Kelemahan lain dari kebijakan-kebijakan migrasi tenaga kerja Indonesia di level nasional (dan turunannya) adalah watak kebijakan yang buta gender (gender blind), dan bahkan cenderung mendiskriminasi perempuan dengan berbagai pembatasan-pembatasan pada ruang gerak dan otonomi tubuh perempuan.

Rekomendasi:

  1. Konvensi buruh migran menggugurkan dan mengakhiri segala bentuk diskriminasi, stigmatisasi, dan kriminalisasi buruh migran serta menjadi dasar perlindungan HAM dalam tata kelola migrasi pekerja antarbangsa. Dalam konteks politik luar negeri, meratifikasi konvensi akan memperkuat legitimasi Pemerintah Indonesia dalam memperjuangkan kepentingan buruh migran Indonesia di arena diplomasi regional (ASEAN), bilateral dan multilateral. Hingga saat ini, Indonesia merupakan sedikit dari negara-negara di Asia yang telah lengkap meratifikasi konvensi-konvensi pokok dan inti dalam mekanisme perlindungan hak asasi manusia. Ratifikasi konvensi tentu bukan satu-satunya payung perlindungan buruh migran. Langkah ini baru tapak awal dan harus diikuti dengan langkah-langkah lebih maju selanjutnya pada tahapan harmonisasi kebijakan nasional dan implementasi konvensi. Tahapan ini bisa dimulai dengan merevisi total UU No 39/2004 tentang Penempatan dan Perlindungan Tenaga Kerja Indonesia ke Luar Negeri dengan perspektif perlindungan HAM seperti yang terkandung dalam konvensi ini.
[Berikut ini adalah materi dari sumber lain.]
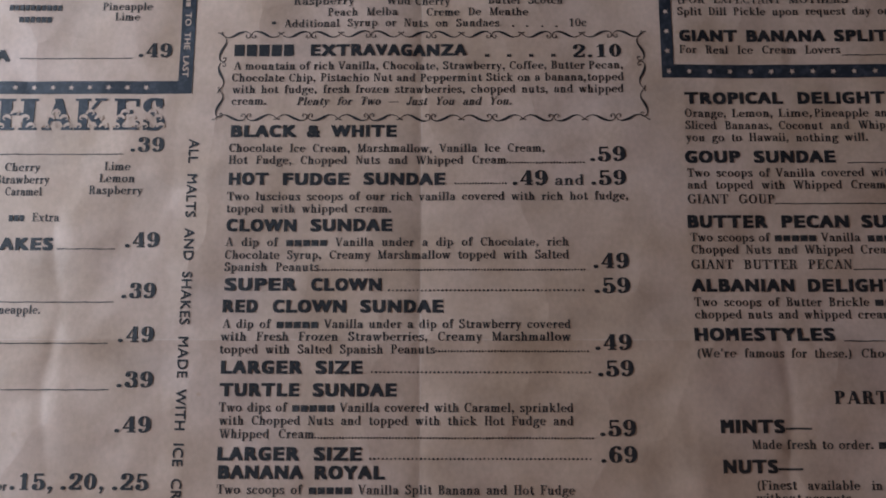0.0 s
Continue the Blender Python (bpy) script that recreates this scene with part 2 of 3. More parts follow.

  2. Keberanian pemerintah Indonesia untuk mengambil kebijakan untuk meratifikasi Konvensi PBB Tahun 1990 tentang Perlindungan Buruh Migran dan Anggota Keluarganya harus diimbangi dengan keberanian yang sama untuk mengharmonisasikan seluruh isi konvensi kedalam kebijakan migrasi tenaga kerja dan menjadi spirit bagi diplomasi politik luar negeri (khususnya perlindungan buruh migran). Inilah sesungguhnya yang harus kita lakukan bila ingin dinilai sebagai negara yang beradab dan berdaulat.